Want an example? Here’s a page that has almost all the elements, minus the headline. Warby Parker’s brand origin story covers is succinct and tells you what issues they solve.
Warby Parker says: “Every idea starts with a problem.”
What was the problem? One of the founders lost his glasses, and suffered semi-blindly through the first semester of grad school, because he couldn’t afford to replace them.
That’s a pain point. Even people buying glasses for the first time ever can relate to really needing something, but not having the money.
While searching for options, the founders discovered that the eyewear industry was essentially a monopoly, dominated by one company. So, they decided to create an alternative option by starting a company aimed at low-cost, high-quality eyewear. The founders not only resolved their own pain point, they created a business based on solving this problem for everyone.
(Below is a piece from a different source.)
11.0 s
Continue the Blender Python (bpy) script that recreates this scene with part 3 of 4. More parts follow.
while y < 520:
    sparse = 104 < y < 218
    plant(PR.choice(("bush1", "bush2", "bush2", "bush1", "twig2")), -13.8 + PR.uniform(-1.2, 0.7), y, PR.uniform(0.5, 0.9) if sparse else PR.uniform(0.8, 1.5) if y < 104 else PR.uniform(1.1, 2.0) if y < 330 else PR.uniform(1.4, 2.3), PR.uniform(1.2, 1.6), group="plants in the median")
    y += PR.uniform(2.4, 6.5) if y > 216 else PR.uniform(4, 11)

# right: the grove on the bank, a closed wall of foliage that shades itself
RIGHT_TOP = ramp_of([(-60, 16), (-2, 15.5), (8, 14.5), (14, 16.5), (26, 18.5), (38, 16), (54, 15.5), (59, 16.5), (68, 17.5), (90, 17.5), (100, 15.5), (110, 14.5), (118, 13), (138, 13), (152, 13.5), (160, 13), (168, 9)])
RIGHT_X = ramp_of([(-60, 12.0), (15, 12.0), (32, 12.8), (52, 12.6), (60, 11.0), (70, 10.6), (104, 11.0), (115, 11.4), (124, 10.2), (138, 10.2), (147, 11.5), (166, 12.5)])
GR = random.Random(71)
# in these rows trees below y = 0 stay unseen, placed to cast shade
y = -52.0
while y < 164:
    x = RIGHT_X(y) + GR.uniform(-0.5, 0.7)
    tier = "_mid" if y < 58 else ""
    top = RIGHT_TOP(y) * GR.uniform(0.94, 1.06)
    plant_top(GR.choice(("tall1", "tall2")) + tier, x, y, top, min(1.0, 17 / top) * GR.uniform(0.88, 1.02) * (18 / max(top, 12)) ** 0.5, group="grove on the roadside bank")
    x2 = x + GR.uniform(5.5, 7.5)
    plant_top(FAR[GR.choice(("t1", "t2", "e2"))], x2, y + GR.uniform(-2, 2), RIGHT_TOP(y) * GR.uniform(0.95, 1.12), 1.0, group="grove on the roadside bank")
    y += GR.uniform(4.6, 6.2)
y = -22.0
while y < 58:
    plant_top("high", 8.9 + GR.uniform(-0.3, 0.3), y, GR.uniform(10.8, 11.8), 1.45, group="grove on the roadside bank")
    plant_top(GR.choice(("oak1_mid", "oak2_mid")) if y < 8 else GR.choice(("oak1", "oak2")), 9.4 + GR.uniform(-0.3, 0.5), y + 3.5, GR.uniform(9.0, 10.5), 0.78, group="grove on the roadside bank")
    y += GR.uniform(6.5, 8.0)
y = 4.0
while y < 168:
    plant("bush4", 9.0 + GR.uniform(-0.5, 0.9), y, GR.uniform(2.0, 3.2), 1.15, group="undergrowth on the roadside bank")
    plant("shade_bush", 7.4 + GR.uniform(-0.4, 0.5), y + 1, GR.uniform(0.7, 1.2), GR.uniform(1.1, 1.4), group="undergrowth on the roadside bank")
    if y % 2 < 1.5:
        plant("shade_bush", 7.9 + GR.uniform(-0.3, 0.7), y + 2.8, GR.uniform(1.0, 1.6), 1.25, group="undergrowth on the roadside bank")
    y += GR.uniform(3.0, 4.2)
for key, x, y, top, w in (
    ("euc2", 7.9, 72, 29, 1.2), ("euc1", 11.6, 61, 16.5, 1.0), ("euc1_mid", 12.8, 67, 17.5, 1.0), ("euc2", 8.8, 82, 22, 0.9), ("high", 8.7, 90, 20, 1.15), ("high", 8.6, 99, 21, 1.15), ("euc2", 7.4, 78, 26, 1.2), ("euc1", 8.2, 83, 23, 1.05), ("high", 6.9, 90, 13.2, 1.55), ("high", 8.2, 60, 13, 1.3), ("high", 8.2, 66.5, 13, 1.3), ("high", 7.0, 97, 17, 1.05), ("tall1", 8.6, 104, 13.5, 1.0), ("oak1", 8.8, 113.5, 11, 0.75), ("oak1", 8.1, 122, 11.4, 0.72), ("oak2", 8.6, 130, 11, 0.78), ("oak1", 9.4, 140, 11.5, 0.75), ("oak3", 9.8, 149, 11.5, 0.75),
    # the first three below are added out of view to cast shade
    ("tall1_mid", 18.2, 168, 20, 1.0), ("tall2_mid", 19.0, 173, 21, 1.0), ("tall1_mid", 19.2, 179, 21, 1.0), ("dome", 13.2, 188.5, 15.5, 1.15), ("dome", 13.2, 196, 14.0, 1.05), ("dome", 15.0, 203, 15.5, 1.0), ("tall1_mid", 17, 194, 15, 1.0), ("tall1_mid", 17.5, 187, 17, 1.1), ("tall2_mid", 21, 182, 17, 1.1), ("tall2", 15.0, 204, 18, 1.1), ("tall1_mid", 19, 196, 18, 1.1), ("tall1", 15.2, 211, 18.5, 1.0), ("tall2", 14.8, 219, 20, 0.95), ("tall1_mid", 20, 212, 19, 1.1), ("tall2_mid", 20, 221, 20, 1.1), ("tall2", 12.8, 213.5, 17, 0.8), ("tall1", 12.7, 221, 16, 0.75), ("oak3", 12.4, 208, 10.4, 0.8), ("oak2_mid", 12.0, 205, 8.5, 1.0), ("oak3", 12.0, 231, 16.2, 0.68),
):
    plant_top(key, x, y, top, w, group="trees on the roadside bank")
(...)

Write for the Reader's Perspective
The reader wants good-looking eyewear at affordable prices. As Warby Parker says “We believe that buying glasses should be easy and fun. It should leave you happy and good-looking with money in your pocket.”
I mean, sign me up and take my money. And what’s more, their stores and website live up to their promises of being fun and easy to use.
We’ve already heard how the founders faced an issue and solved it—not only for themselves, but for everyone. What’s more, they expand upon what their brand is all about and tell us how they are solving additional pain points:
“Almost one billion people worldwide lack access to glasses, which means that 15% of the world’s population cannot effectively learn or work. To help address this problem, Warby Parker partners with non-profits like VisionSpring to ensure that for every pair of glasses sold, a pair is distributed to someone in need.”
While this isn’t a heart-wrenching story involving a kid and a pair of glasses, we get it. When you read the Warby Parker origin story, it’s immediately apparent what the brand stands for and the problems they solve.